Ils ont fui par centaines de milliers, ils reviennent au compte-gouttes. Deux jours après le passage de l'ouragan Gustav, les résidants de La Nouvelle-Orléans ont commencé à rentrer chez eux, hier, tandis que les autorités tentaient tant bien que mal de rétablir le courant dans la ville et dans le reste de la Louisiane.

Dans le tristement célèbre « Lower Ninth Ward », le Bas-Neuvième arrondissement, des arbres sont toujours couchés dans les rues. Des pigeons sont perchés sur les lignes électriques qui sont toujours en place. Ils semblent être les seuls habitants de ce quartier désert. Une maison a perdu son toit. D'autres sont placardées. Ici, le mal avait été fait bien avant Gustav. Il y a trois ans, la rupture des digues après l'ouragan Katrina avait provoqué une inondation monstre. Toutes les maisons ont été englouties. Des dizaines d'entre elles sont abandonnées depuis.

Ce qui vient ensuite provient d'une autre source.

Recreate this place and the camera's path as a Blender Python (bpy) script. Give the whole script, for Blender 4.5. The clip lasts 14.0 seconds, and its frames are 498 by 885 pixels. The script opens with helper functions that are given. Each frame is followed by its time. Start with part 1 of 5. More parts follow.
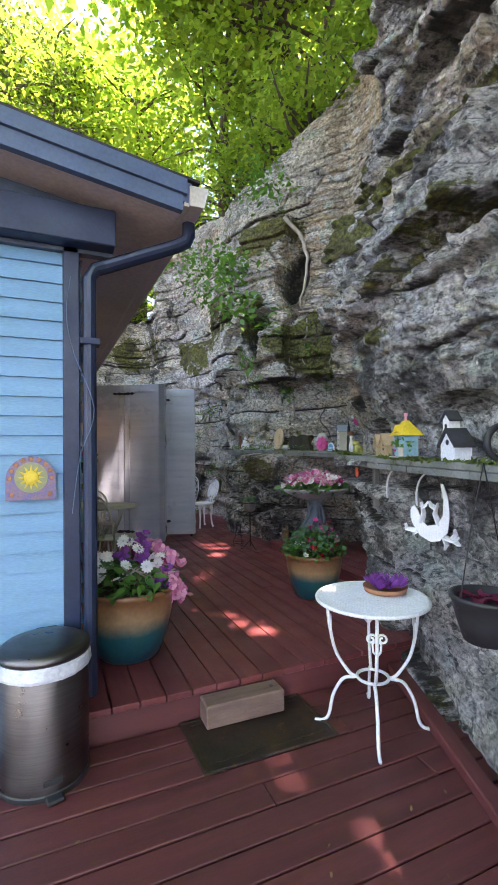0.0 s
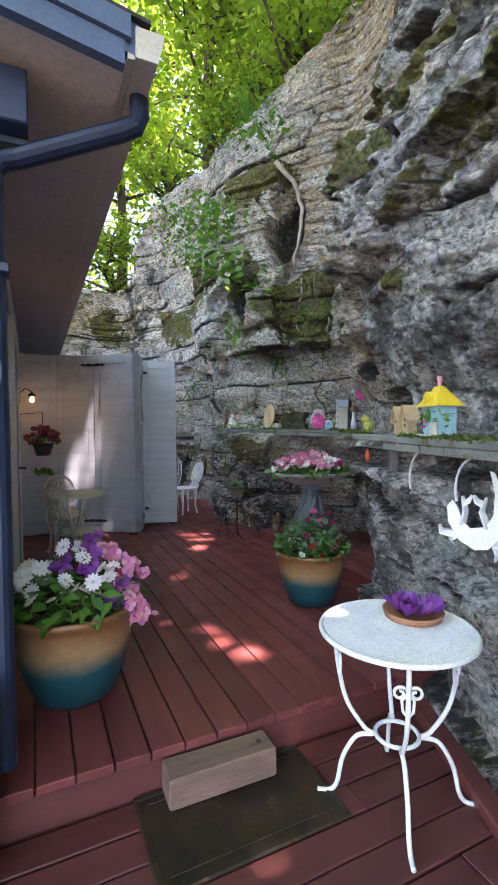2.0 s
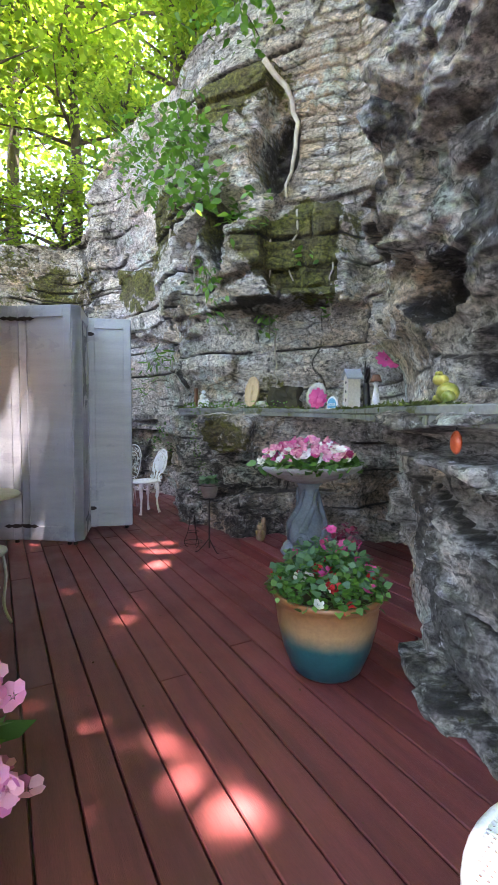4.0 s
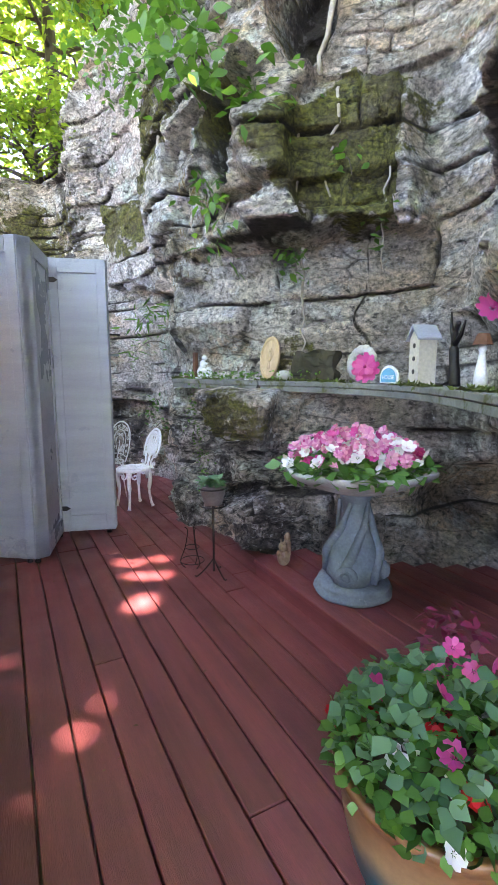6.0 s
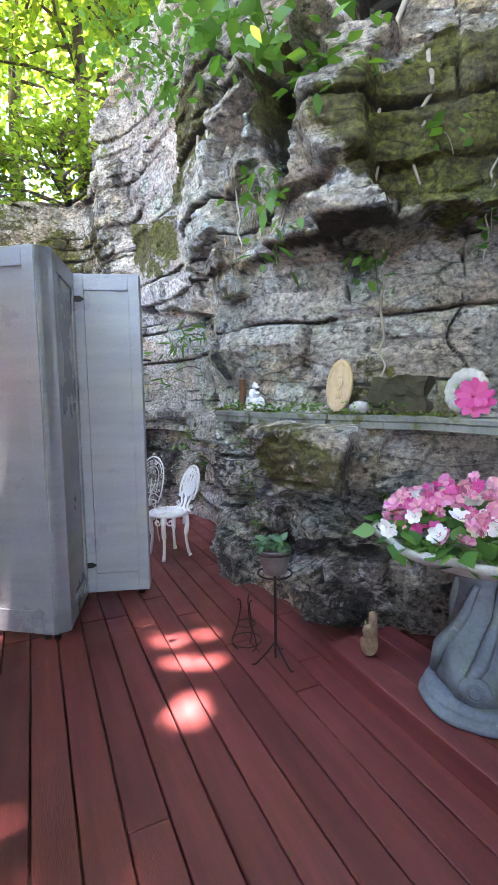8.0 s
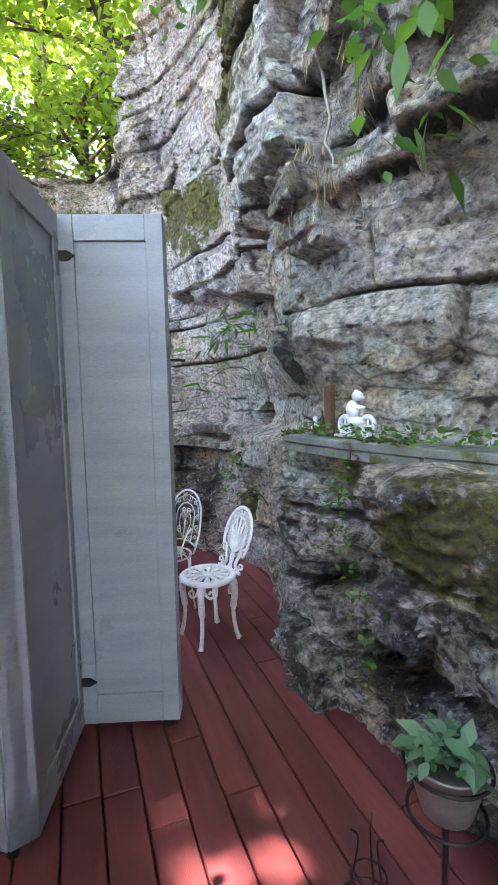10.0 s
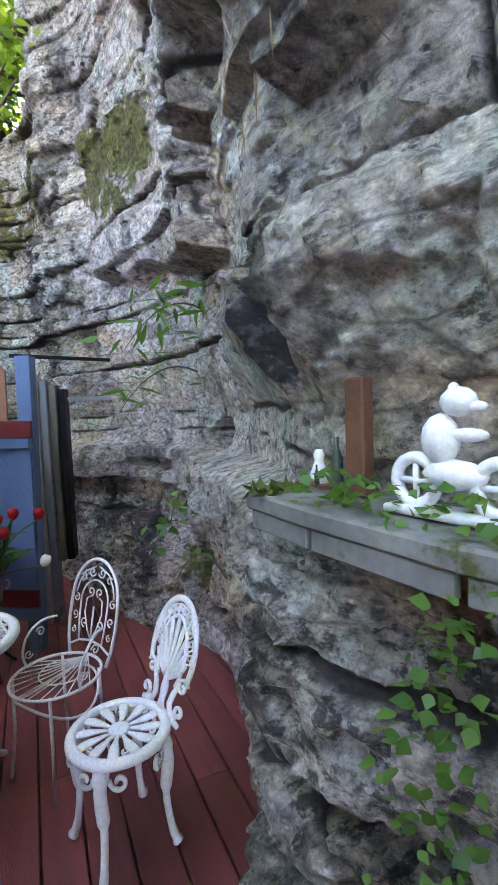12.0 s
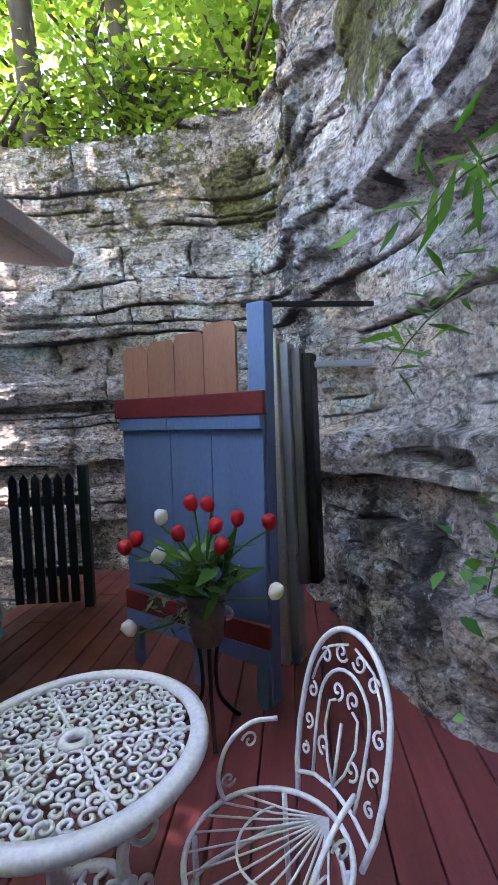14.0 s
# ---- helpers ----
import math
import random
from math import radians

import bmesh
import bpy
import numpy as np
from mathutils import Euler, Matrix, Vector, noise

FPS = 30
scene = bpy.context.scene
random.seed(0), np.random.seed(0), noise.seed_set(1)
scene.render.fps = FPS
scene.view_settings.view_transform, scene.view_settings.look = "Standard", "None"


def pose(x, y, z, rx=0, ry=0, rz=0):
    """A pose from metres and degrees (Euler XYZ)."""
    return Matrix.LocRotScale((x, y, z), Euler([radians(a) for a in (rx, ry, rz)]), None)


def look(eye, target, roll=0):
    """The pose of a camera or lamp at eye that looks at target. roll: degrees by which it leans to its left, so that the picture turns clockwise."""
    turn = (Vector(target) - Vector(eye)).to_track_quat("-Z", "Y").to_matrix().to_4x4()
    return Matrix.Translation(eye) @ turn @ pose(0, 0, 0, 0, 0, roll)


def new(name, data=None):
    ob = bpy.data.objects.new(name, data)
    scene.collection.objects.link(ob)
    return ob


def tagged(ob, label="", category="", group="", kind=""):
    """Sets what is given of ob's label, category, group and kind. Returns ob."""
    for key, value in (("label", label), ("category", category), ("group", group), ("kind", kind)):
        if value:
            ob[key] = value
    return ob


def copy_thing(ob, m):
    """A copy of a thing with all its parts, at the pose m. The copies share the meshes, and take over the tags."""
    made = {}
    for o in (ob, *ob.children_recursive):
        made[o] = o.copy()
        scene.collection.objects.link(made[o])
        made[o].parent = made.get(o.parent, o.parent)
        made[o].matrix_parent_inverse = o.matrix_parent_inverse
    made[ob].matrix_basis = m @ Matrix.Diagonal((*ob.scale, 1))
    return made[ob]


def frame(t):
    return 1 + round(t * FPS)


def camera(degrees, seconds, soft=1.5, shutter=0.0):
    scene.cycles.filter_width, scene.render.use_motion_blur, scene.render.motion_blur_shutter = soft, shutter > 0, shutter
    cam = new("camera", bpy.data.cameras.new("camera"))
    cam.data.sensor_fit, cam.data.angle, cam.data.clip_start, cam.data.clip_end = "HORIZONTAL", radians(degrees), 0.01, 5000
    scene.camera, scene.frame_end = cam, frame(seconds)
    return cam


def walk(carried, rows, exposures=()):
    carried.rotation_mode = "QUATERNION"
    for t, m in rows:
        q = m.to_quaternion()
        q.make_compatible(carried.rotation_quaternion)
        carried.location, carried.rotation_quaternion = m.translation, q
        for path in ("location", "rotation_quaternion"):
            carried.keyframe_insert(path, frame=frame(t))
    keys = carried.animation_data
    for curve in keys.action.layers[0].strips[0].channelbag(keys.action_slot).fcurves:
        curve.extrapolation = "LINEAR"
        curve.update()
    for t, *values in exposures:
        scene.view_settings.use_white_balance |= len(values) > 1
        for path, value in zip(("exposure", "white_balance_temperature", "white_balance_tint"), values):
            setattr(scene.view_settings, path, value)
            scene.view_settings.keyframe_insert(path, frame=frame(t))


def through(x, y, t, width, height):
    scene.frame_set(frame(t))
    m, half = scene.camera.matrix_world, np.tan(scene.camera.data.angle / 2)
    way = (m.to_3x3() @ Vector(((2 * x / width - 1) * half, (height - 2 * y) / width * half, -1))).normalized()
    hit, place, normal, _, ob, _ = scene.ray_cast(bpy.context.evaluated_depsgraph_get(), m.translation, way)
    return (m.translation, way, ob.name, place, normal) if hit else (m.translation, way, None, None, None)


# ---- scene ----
cam = camera(56.7, 14.0)
PATH = [
    (0, (0.092, 0.117, 1.533), (0.899, 1.947, 1.56), -0.5),
    (0.5, (0.125, 0.17, 1.512), (0.952, 1.991, 1.531), -0.4),
    (1, (0.233, 0.304, 1.521), (1.028, 2.139, 1.544), -0.2),
    (1.5, (0.324, 0.471, 1.495), (1.108, 2.311, 1.452), -1.2),
    (2, (0.435, 0.775, 1.512), (1.278, 2.588, 1.453), -0.6),
    (2.5, (0.566, 1.031, 1.481), (1.466, 2.815, 1.396), 0.7),
    (3, (0.727, 1.332, 1.49), (1.651, 3.105, 1.435), 0.6),
    (3.5, (0.822, 1.691, 1.474), (1.82, 3.423, 1.397), 0.1),
    (4, (0.93, 1.997, 1.432), (1.889, 3.749, 1.317), 0.2),
    (4.2, (0.994, 2.107, 1.426), (1.9, 3.886, 1.305), 0.5),
    (6.3, (1.467, 3.172, 1.579), (2.394, 4.919, 1.282), -0.2),
    (6.5, (1.485, 3.216, 1.598), (2.394, 4.973, 1.302), -0.3),
    (7, (1.488, 3.381, 1.596), (2.402, 5.139, 1.329), -0.5),
    (7.5, (1.479, 3.565, 1.623), (2.411, 5.316, 1.374), -0.4),
    (8, (1.513, 3.768, 1.605), (2.356, 5.572, 1.414), -0.9),
    (8.5, (1.6, 4.037, 1.614), (2.299, 5.905, 1.467), -0.8),
    (8.7, (1.616, 4.144, 1.608), (2.284, 6.023, 1.465), -0.8),
    (10.8, (2.02, 5.566, 1.705), (2.837, 7.378, 1.488), -2.9),
    (11, (2.066, 5.661, 1.694), (2.964, 7.436, 1.485), -2.8),
    (11.5, (2.247, 5.92, 1.699), (3.244, 7.648, 1.556), -1.6),
    (12, (2.368, 6.189, 1.684), (3.217, 7.996, 1.554), -2.2),
    (12.5, (2.453, 6.522, 1.681), (3.086, 8.417, 1.59), -3.2),
    (13, (2.544, 6.791, 1.646), (2.792, 8.774, 1.559), -2.9),
    (13.5, (2.542, 7.095, 1.579), (2.522, 9.093, 1.492), -2.3),
    (14, (2.493, 7.31, 1.537), (2.3, 9.299, 1.456), -2.6),
]
walk(cam, [(t, look(eye, target, roll)) for t, eye, target, roll in PATH],
     exposures=((0, 3.2, 6850, 31), (4, 3.9, 6850, 30), (6.5, 4.3, 6850, 33), (8.5, 4.2, 6750, 32), (11, 4.1, 6750, 32), (14, 4.0, 6250, 36)))

# ---------- light ----------
SUN_DIR = Vector((0.08, -0.26, 1.0)).normalized()
sun = new("sun", bpy.data.lights.new("sun", "SUN"))
sun.data.energy, sun.data.angle, sun.data.color = 4.6, radians(0.6), (1.0, 0.93, 0.82)
sun.matrix_world = look(SUN_DIR * 60, (0, 0, 0))
world = bpy.data.worlds.new("world")
scene.world = world
world.use_nodes = True
sky = world.node_tree.nodes.new("ShaderNodeTexSky")
sky.sky_type, sky.sun_disc = "NISHITA", False
sky.sun_elevation = math.asin(SUN_DIR.z)
sky.sun_rotation = math.atan2(SUN_DIR.x, SUN_DIR.y)
world.node_tree.nodes["Background"].inputs["Strength"].default_value = 0.15
world.node_tree.links.new(sky.outputs["Color"], world.node_tree.nodes["Background"].inputs["Color"])


# ---------- mesh helpers ----------
def mesh_of(name, bm, material=None, smooth=False):
    me = bpy.data.meshes.new(name)
    bm.to_mesh(me)
    bm.free()
    if material:
        me.materials.append(material)
    if smooth:
        me.polygons.foreach_set("use_smooth", [True] * len(me.polygons))
    return me


def part(name, bm, material, parent=None, label="", smooth=False):
    ob = new(name, mesh_of(name, bm, material, smooth))
    if parent:
        ob.parent = parent
    if label:
        ob["label"] = label
    return ob


def thing(name, label, category, m=None, group="", kind=""):
    ob = new(name)
    ob.empty_display_size = 0.1
    if m is not None:
        ob.matrix_basis = m
    return tagged(ob, label, category, group, kind)


def solid(name, bm, material, label, category, m=None, group="", kind="", smooth=False):
    ob = part(name, bm, material, None, "", smooth)
    if m is not None:
        ob.matrix_basis = m
    return tagged(ob, label, category, group, kind)


def box(x0, x1, y0, y1, z0, z1, bevel=0.0, m=None, bm=None):
    bm = bm or bmesh.new()
    made = bmesh.ops.create_cube(bm, size=1)["verts"]
    mm = Matrix.LocRotScale(((x0 + x1) / 2, (y0 + y1) / 2, (z0 + z1) / 2), None, (x1 - x0, y1 - y0, z1 - z0))
    bmesh.ops.transform(bm, matrix=(m @ mm) if m else mm, verts=made)
    if bevel:
        edges = list({e for v in made for e in v.link_edges})
        bmesh.ops.bevel(bm, geom=edges, offset=bevel, segments=1, affect="EDGES")
    return bm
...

Tout le monde a fui ici. Maxine Richardson, qui a eu 86 ans mardi, est l'une des seules résidantes du quartier à être rentrée. Après avoir célébré son anniversaire dans un refuge de Baton Rouge, elle a retrouvé sa petite demeure avec un soupir de soulagement. Elle n'a pas une égratignure. Il faut comprendre que la dame tient à cette maison : elle l'a fait reconstruire de haut en bas après le passage de Katrina. Mme Richardson a vécu deux ans et demi dans des refuges gouvernementaux du Texas et de la Louisiane avant de retourner vivre chez elle.

« J'avais prié le bon Dieu, confie-t-elle. Pas pour qu'il arrête l'ouragan, juste pour qu'il parle aux vents. Je pense que j'ai été entendue. »

Reste à savoir comment elle se nourrira. Sa cuisinière et son réfrigérateur ne fonctionnent pas. L'électricité est coupée dans son quartier, comme dans la majorité des autres.

« Avez-vous de la lumière et de la glace ? » demande-t-elle à une policière qui passe devant sa maison.

« Désolée, j'aimerais bien en avoir aussi », lui répond la patrouilleuse.

Kim Moore et son mari ont dû allonger 400 $ de leur poche pour fuir vers Atlanta, où ils ont trouvé refuge chez des cousins. Ils sont rentrés chez eux au plus vite pour reprendre le travail, mais tout indique qu'ils devront attendre. Car avant de travailler, ils devront manger.

« Il n'y a pas d'électricité, pas de lumière, pas de nourriture et pas de magasin pour en acheter, dit Mme Moore. Je ne sais pas comment nous allons survivre. »

Pas d'embouteillages

Samedi dernier, des dizaines de milliers d'automobilistes ont pris la route, répondant à l'appel du maire de La Nouvelle-Orléans, Ray Nagin. Une file de plusieurs kilomètres s'est formée sur les autoroutes qui mènent au nord. On s'attendait à un embouteillage semblable lorsque le maire a permis à ses concitoyens de rentrer à la maison, hier, mais ce ne fut pas le cas. Car le feu vert était accompagné d'une mise en garde : les deux tiers des maisons sont privées de courant. La panne affecte aussi une station de pompage, paralysant le système d'égouts.

Plusieurs parmi ceux qui ont passé la tempête dans leur domicile s'impatientent. Richard Broussard se demande pourquoi il faut attendre si longtemps avant de remettre le réseau électrique en état. Après tout, fait-il valoir, Gustav n'a rien du désastre que les autorités craignaient tant.

« Lorsque Betsy a ravagé la ville en 1969, ils ont rétabli le courant en une heure », raconte cet ingénieur, qui songe à réparer lui-même le transformateur qui pend au-dessus de sa maison du quartier Margney.

« Inacceptable »

Au plus fort de la crise, mardi, plus de 1,4 million d'abonnés étaient privés de courant. Hier, le chiffre avait fondu à 1,2 million. Les firmes d'électricité ont mobilisé plus de 15 000 travailleurs de plusieurs États pour remettre le réseau sur pied. Mais le PDG d'Entergy, l'une des compagnies, a prévenu qu'il faudrait neuf jours pour rebrancher... la moitié des foyers dans le noir. Les autres devront attendre jusqu'à trois semaines.

Une situation que le gouverneur de l'État, Bobby Jindhal, qualifie d'«inacceptable . Lors de son point de presse quotidien, le gouverneur a écorché les compagnies d'électricité, exigeant qu'elles accélèrent la cadence.

« Il n'y a simplement pas d'excuse pour mettre autant de temps », a-t-il asséné, offrant des hélicoptères pour aider les équipes à atteindre les régions plus isolées.